FLOYD COUNTY KENTUCKY
On December 13, 1799, the Kentucky General Assembly enacted a bill establishing Floyd County and separating it from Fleming, Montgomery and Mason counties. Floyd County was the fortieth county to enter the Commonwealth of Kentucky and was named in honor of Colonel John Floyd (1750-1783), a surveyor and famous pioneer explorer. During the Civil War, two battles took place: The Battle of Ivy Mountain on November 8, 1861, and the Battle of Middle Creek on January 10, 1862.
Located in the coal, oil and natural gas fields of Eastern Kentucky, Floyd County is part of the Cumberland Plateau of the Appalachian Mountain range and consists of 393 square miles. Drained by the Louisa Fork of the Big Sandy River, it has elevation ranges of 641 feet above sea level to over 2000 feet on higher peaks. There are five incorporated towns in Floyd County: Prestonsburg (county seat), Allen, Martin, Wayland, and Wheelwright. As of the 2010 United States Census, there were 39,451 people residing in the county.
Education is important in Floyd County, elementary and secondary education is provided by the Floyd County public school system. We also have higher education options to offer: Big Sandy Community and Technical College, which is a member of the Kentucky Community and Technical College System, offering two year degrees with transfer options to all major colleges and universities in the Commonwealth of Kentucky, and a campus of Morehead State University offering several bachelor degree options for students. Our public library's in Prestonsburg and at Eastern benefit all citizens.
Floyd County is proud of its many talented musicians and artists. If you enjoy live entertainment, you must see a show at the Mountain Arts Center. Outdoor enthusiasts will enjoy The Middle Creek National Battlefield, Dewey Lake & Jenny Wiley State Resort Park as well as many other recreational opportunities that our local parks offer.
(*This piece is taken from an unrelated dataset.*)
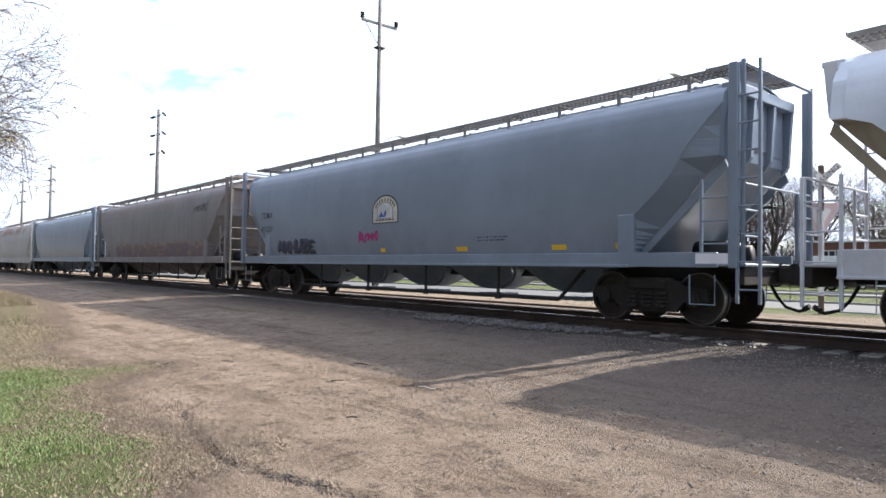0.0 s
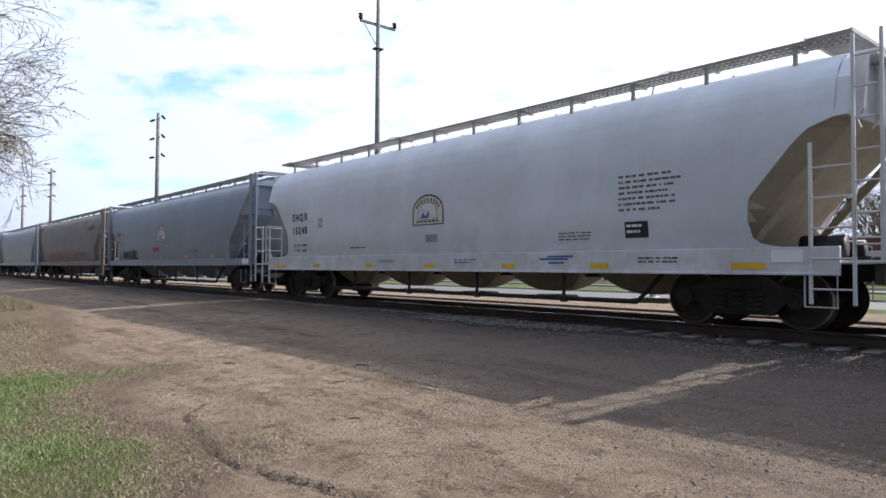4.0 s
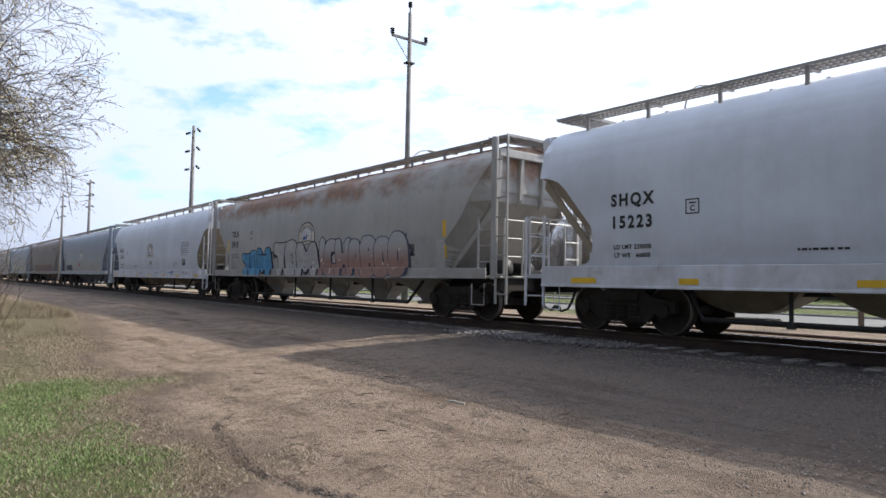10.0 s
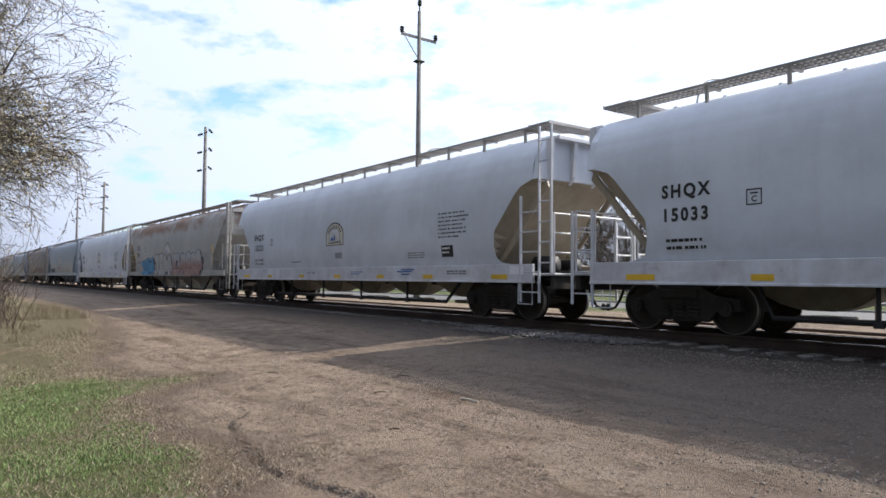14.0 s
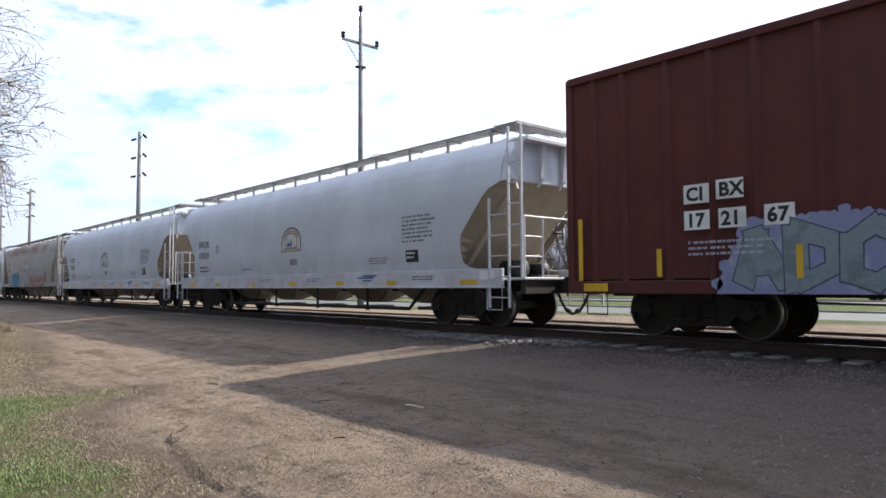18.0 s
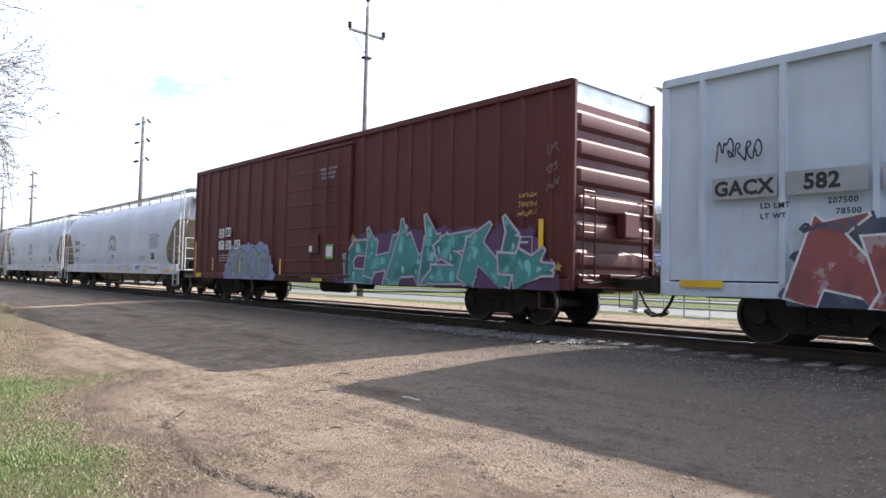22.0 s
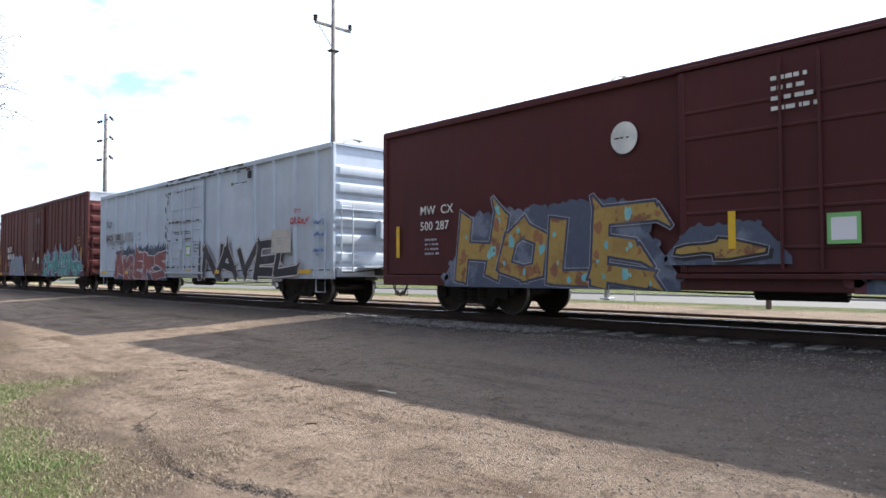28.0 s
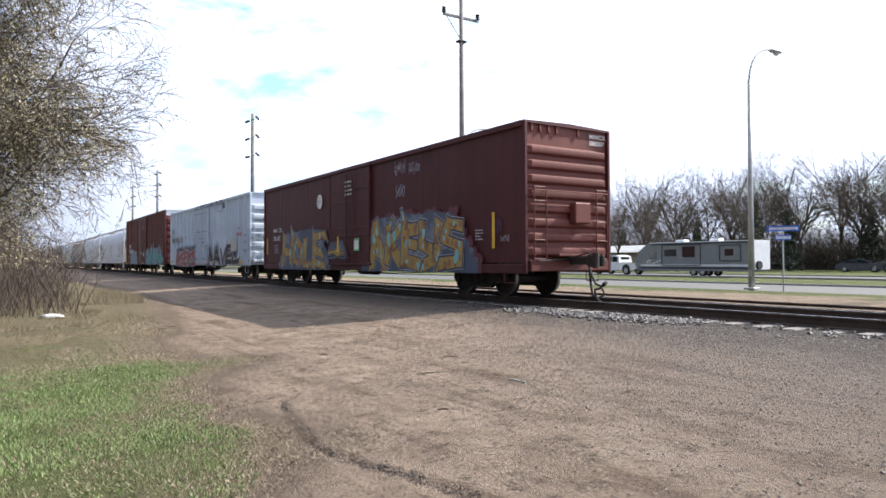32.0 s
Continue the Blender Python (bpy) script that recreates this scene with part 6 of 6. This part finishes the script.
def thicket(name, x0, x1, y, h, n, seed, deep=2.5, thick=1.0):
    """Tangled brush that fills the foot of the tree line."""
    rng = random.Random(seed)
    tw = Twigs()
    for k in range(n):
        p = Vector((rng.uniform(x0, x1), y + rng.uniform(-deep, deep), -0.05))
        d = Vector((rng.uniform(-0.5, 0.5), rng.uniform(-0.5, 0.5), 1)).normalized()
        for j in range(3):
            q = p + d * h * rng.uniform(0.15, 0.42)
            tw.bar(p, q, thick * (0.05 - 0.014 * j), thick * (0.034 - 0.012 * j), 3)
            e = (d + Vector((rng.uniform(-1, 1), rng.uniform(-1, 1), rng.uniform(-0.2, 0.6)))).normalized()
            tw.bar(q, q + e * h * 0.25, thick * 0.02, thick * 0.008, 3)
            p, d = q, (d + Vector((rng.uniform(-0.5, 0.5), rng.uniform(-0.5, 0.5), 0))).normalized()
    tagged(new(name, tw.mesh(name, M_TWIG)), "brown leafless brush under the trees", "brush", kind="stuff")


thicket("brush", -130, 10, 94, 3.6, 7000, 1)
thicket("brush", -130, 10, 112, 7.5, 7000, 2)
thicket("brush", -60, -21, -0.3, 2.4, 2600, 3, 2.2, 0.22)


NEAR_TREE = Vector((-14.4, -3.3, -0.1))


def near_tree():
    """A wide tree beside the lot, with arching limbs and opening buds on its twigs."""
    rng = random.Random(21)
    wood, fine, tips = Twigs(), Twigs(), []
    p, r = NEAR_TREE.copy(), 0.36
    for k in range(9):
        q = p + Vector((rng.uniform(-0.1, 0.1), rng.uniform(-0.05, 0.12), 1.0))
        wood.bar(p, q, r, r * 0.92, 12)
        if k > 0:
            for j in range(5):
                a = rng.uniform(-1.1, 0.9) if j < 4 else rng.uniform(1.6, 4.4)
                rise = rng.uniform(0.05, 0.5) if k < 6 else rng.uniform(0.2, 0.8)
                d = Vector((math.sin(a) * 0.75, math.cos(a), rise)).normalized()
                grow(wood, fine, tips, q, d, rng.uniform(2.5, 3.8) if k < 5 else rng.uniform(2.9, 4.0), 0.08 + 0.045 * rng.random(), 0, 4, rng, 0.11, 0.95, (0.44, 0.60), 1.4, (0.46, 0.64))
        p, r = q, r * 0.92
    t = thing("budding_tree", "wide drooping tree with opening yellow-green buds", "tree")
    part("trunk", wood.mesh("trunk", M_BARKN), None, t)
    part("crown", fine.mesh("crown", M_TWIGN), None, t)
    buds = Twigs()
    for q in tips:
        if q.z > 0.5 and rng.random() < 0.8:
            for _ in range(2):
                buds.tri(q + Vector((rng.uniform(-0.09, 0.09), rng.uniform(-0.09, 0.09), rng.uniform(-0.12, 0.06))), 0.024, rng)
    tagged(part("foliage", buds.mesh("foliage", M_BUD), None, t), kind="stuff")
    return len(tips)


near_tree()


# ---- loose things on the ground ----
M_BLADE = leaf_mat("grass_blades", (0.075, 0.130, 0.030), (0.20, 0.27, 0.088))
M_STRAW = leaf_mat("dry_straw", (0.15, 0.115, 0.068), (0.33, 0.27, 0.18))
M_PEBBLE = leaf_mat("pebbles", (0.12, 0.09, 0.07), (0.27, 0.22, 0.18))
M_GRAVEL = leaf_mat("loose_gravel", (0.075, 0.06, 0.05), (0.25, 0.21, 0.175))
M_DRYTALL = leaf_mat("tall_dry_grass", (0.095, 0.075, 0.046), (0.26, 0.21, 0.13))
M_BALLAST = leaf_mat("ballast_stone", (0.038, 0.034, 0.032), (0.115, 0.102, 0.096))
M_CLOD = leaf_mat("dark_soil_clods", (0.065, 0.05, 0.04), (0.17, 0.13, 0.10))


def blades(name, n, pick, h0, h1, mat, label, category, seed, lean=0.5):
    """Single blades, each a thin upright sliver, wherever pick() lets them grow."""
    rng = random.Random(seed)
    v, f = [], []
    tries = 0
    while len(f) < n and tries < n * 12:
        tries += 1
        q = pick(rng)
        if q is None:
            continue
        x, y, k = q
        z = ground_z(x, y) - 0.004
        h, a, w = rng.uniform(h0, h1) * k, rng.uniform(0, 6.283), rng.uniform(0.0025, 0.0055)
        dx, dy = w * math.cos(a), w * math.sin(a)
        lx, ly = rng.uniform(-lean, lean) * h, rng.uniform(-lean, lean) * h
        i = len(v)
        v += [(x - dx, y - dy, z), (x + dx, y + dy, z), (x + lx, y + ly, z + h)]
        f.append((i, i + 1, i + 2))
    me = bpy.data.meshes.new(name)
    me.from_pydata(v, [], f)
    me.materials.append(mat)
    return tagged(new(name, me), label, category, kind="stuff")


def in_lawn(rng):
    x = -13.5 + 11.5 * rng.random()
    y = -1.5 + 4.5 * rng.random()
    inside = grass_edge(x) - y + 1.2 * (noise.noise((x * 1.1, y * 1.1, 7)))
    if inside < 0.05:
        return None
    if noise.noise((x * 0.9, y * 0.9, 2)) > 0.04 and rng.random() < 0.75:
        return None
    if math.hypot(x, y) < 2.2 or (x < -10.4 and rng.random() < 0.93):
        return None
    return x, y, 0.55 + 0.6 * min(1, inside)


def in_straw(rng):
    x = -17.5 + 15.0 * rng.random()
    y = -1.0 + 4.5 * rng.random()
    inside = grass_edge(x) - y + 1.2 * (noise.noise((x * 1.1, y * 1.1, 7)))
    if x < -10 and inside > -0.3 and noise.noise((x * 0.7, y * 1.1, 5)) > -0.1:
        return x, y, 1.2
    if not -0.55 < inside < 0.7 or rng.random() < abs(inside) * 0.9:
        return None
    return x, y, 1.0


def in_bank(rng):
    x = -34 + 22 * rng.random()
    y = -3 + 7.2 * rng.random()
    if rng.random() < (x + 26) / 12:
        return None
    if y > grass_edge(x) + 0.5 * noise.noise((x * 0.6, y * 0.6, 1)) or noise.noise((x * 0.5, y * 0.5, 9)) < -0.12:
        return None
    return x, y, 1.0 - 0.06 * max(0, x + 26)


blades("grass", 70000, in_lawn, 0.012, 0.042, M_BLADE, "short green spring grass in worn patches", "grass", 1, 0.7)
blades("dry_grass", 46000, in_straw, 0.010, 0.032, M_STRAW, "flattened dry straw along the grass edge", "grass", 2, 1.7)
blades("dry_grass", 26000, in_lawn, 0.010, 0.03, M_STRAW, "dry straw among the short grass", "grass", 13, 1.4)
blades("dry_grass", 34000, in_bank, 0.08, 0.36, M_DRYTALL, "tall dry grass on the verge below the tree", "grass", 3, 0.6)


def stones(name, n, pick, r0, r1, mat, label, category, seed, sink=0.35):
    """Angular loose stones: squashed, jittered octahedra."""
    rng = random.Random(seed)
    v, f = [], []
    base = ((1, 0, 0), (-1, 0, 0), (0, 1, 0), (0, -1, 0), (0, 0, 1), (0, 0, -1))
    faces = ((0, 2, 4), (2, 1, 4), (1, 3, 4), (3, 0, 4), (2, 0, 5), (1, 2, 5), (3, 1, 5), (0, 3, 5))
    made = 0
    while made < n:
        q = pick(rng)
        if q is None:
            continue
        x, y = q
        r = r0 + (r1 - r0) * rng.random() ** 3
        z = ground_z(x, y) + r * (0.6 - sink)
        a = rng.uniform(0, 6.283)
        ca, sa = math.cos(a), math.sin(a)
        i = len(v)
        for bx, by, bz in base:
            px, py, pz = bx * r * rng.uniform(0.7, 1.3), by * r * rng.uniform(0.6, 1.1), bz * r * rng.uniform(0.4, 0.75)
            px += r * rng.uniform(-0.25, 0.25)
            py += r * rng.uniform(-0.25, 0.25)
            v.append((x + px * ca - py * sa, y + px * sa + py * ca, z + pz))
        f += [tuple(i + k for k in t) for t in faces]
        made += 1
    me = bpy.data.meshes.new(name)
    me.from_pydata(v, [], f)
    me.materials.append(mat)
    return tagged(new(name, me), label, category, kind="stuff")


def on_lot(rng):
    x, y = -14 + 15 * rng.random(), 1.2 + 8.3 * rng.random()
    if y < grass_edge(x) - 0.2 or math.hypot(x, y) < 2.5:
        return None
    keep = 0.25 + 0.75 * min(1, max(0, (y + 0.4 * x - 0.5) / 5)) + 0.5 * noise.noise((x * 0.8, y * 0.8, 4))
    return (x, y) if rng.random() < keep else None


def on_ballast(rng):
    x = -16 + 22 * rng.random() if rng.random() < 0.8 else -50 + 60 * rng.random()
    y = rng.choice((10.3, 11.4, 12.9)) + rng.gauss(0, 0.33)
    if 10.0 < y < 12.7 and rng.random() < 0.45:
        return None
    return x, y


def on_heap(rng):
    x = -11.5 + 4.2 * rng.random()
    return x, 9.45 + 0.12 * (x + 11.5) + rng.gauss(0, 0.25)


stones("pebbles", 48000, on_lot, 0.002, 0.013, M_PEBBLE, "loose pebbles scattered over the dirt", "gravel", 4)
def on_gravel(rng):
    x, y = -8.0 + 11.5 * rng.random(), 3.2 + 6.3 * rng.random()
    keep = min(1, max(0, (y + 0.55 * x - 0.5) / 4)) + 0.5 * noise.noise((x * 0.9, y * 1.6, 14))
    return (x, y) if rng.random() < keep else None


stones("gravel", 24000, on_gravel, 0.003, 0.016, M_GRAVEL, "loose grey and brown gravel before the crossing", "gravel", 15, 0.25)
stones("ballast", 6500, on_ballast, 0.02, 0.055, M_BALLAST, "grey crushed stone round the ties", "ballast", 5)
stones("ballast", 2600, on_heap, 0.02, 0.06, M_BALLAST, "low heap of pale crushed stone beside the track", "ballast", 6, 0.1)



def on_rut(rng):
    k = rng.randrange(len(RUT) - 1)
    u = rng.random()
    (ax, ay), (bx, by) = RUT[k], RUT[k + 1]
    return ax + (bx - ax) * u + rng.gauss(0, 0.022), ay + (by - ay) * u + rng.gauss(0, 0.018) + 0.05 * noise.noise((ax * 3 + u * 3, 0, 0))


def on_ruts_across(rng):
    """Short tyre scuffs in the dirt."""
    k = rng.randrange(9)
    x, y = -6.6 + 0.22 * k + rng.gauss(0, 0.12), 3.5 + 0.03 * k + rng.gauss(0, 0.012) + (k % 3) * 0.28
    return x, y


stones("soil_clods", 1900, on_rut, 0.003, 0.013, M_CLOD, "ridge of dark soil clods turned up by a wheel", "soil", 7, 0.2)
def scattered(rng):
    q = on_lot(rng)
    if q is None or noise.noise((q[0] * 1.3, q[1] * 2.2, 8)) < 0.05:
        return None
    return q


stones("soil_clods", 9000, scattered, 0.002, 0.013, M_CLOD, "dark crumbs of soil scattered over the dirt", "soil", 12, 0.3)
stones("soil_clods", 160, on_ruts_across, 0.004, 0.011, M_CLOD, "dark crumbs of soil in tyre scuffs", "soil", 8, 0.2)

M_STICK = plain("bleached_stick", (0.62, 0.55, 0.45), 0.9)
stick = thing("stick", "pale broken stick lying on the dirt", "stick", at=pose(-5.78, 4.73, ground_z(-5.78, 4.73) + 0.012, 0, 0, 8))
part("wood", tube(B(), [(-0.11, 0.0, 0.0), (-0.02, 0.015, 0.004), (0.09, -0.012, 0.0), (0.16, -0.02, 0.006)], 0.011, 6), M_STICK, stick)
for k, (x, y, a, w) in enumerate(((-7.6, 5.1, 20, 0.10), (-6.9, 4.3, 80, 0.07), (-4.6, 5.2, 140, 0.06), (-9.1, 3.9, 30, 0.09), (-5.2, 3.4, 60, 0.05))):
    s = thing("twig", "small dark twig lying on the dirt", "twig", "twigs on the lot", at=pose(x, y, ground_z(x, y) + 0.008, 0, 0, a))
    part("wood", tube(B(), [(-w, 0, 0), (0, 0.01, 0.004), (w, -0.006, 0)], 0.005, 5), M_SIGNBACK, s)
bm = B()
bmesh.ops.create_icosphere(bm, subdivisions=2, radius=0.2)
for v in bm.verts:
    v.co = Vector((v.co.x * 1.6, v.co.y * 0.9, v.co.z * 0.35)) * (1 + 0.25 * noise.noise(v.co * 6))
rag = new("rag", mesh_of("rag", bm, plain("white_plastic", (0.7, 0.7, 0.72), 0.5), 0.8))
rag.matrix_basis = pose(-20.5, 1.2, 0.05, 0, 0, 80)
tagged(rag, "crumpled white plastic lying on the verge", "litter")


def way(t):
    for (a, xa), (b, xb) in zip(WAY, WAY[1:]):
        if t <= b:
            return xa + (xb - xa) * (t - a) / (b - a)
    return WAY[-1][1]


def motions():
    """The whole train rolls along the track; its wheelsets turn with it; the road vehicles pass behind."""
    for car, s in TRAIN:
        walk(car, [(t, pose(s + x, TRACK_Y, RAIL_TOP)) for t, x in WAY])
    walk(RV, [(t, pose(-37.9 - 18.1 * (t - 32.0), RV_Y, 0.03)) for t in (0, 16, 28, 30, 31, 32)])
    walk(TOW, [(t, pose(-47.0 - 18.1 * (t - 32.0), RV_Y, 0.03)) for t in (0, 16, 28, 30, 31, 32)])
    walk(PASSING, [(t, pose(-13.9 + 12.0 * (t - 31.0), SEDAN_Y, 0.03)) for t in (0, 16, 28, 30, 31, 32)])
    for axle, x, r in WHEELSETS:
        walk(axle, [(k * 4 / 30, pose(x, 0, r, 0, math.degrees(way(k * 4 / 30) / r), 0)) for k in range(241)])


motions()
If you like golf, you can spend time on the greens at Beaver Valley Golf Course or take your golf swing to the professional level by visiting StoneCrest Golf Course.
Coal, once a major resource for settlers, continues to decrease in the 21st century. Leaders now view Floyd County on a new economic plane taking into consideration the diverse land potential and the increase in tourists. Floyd County has an abundance of opportunities for business, recreation, education, entertainment, and is open to new economic development. Our infrastructure is expanding to generate new possibilities for our people. The county's location is prime for new business opportunities as we are connected to 3 major highways: US 23, RT 80, and 114/Mountain Parkway.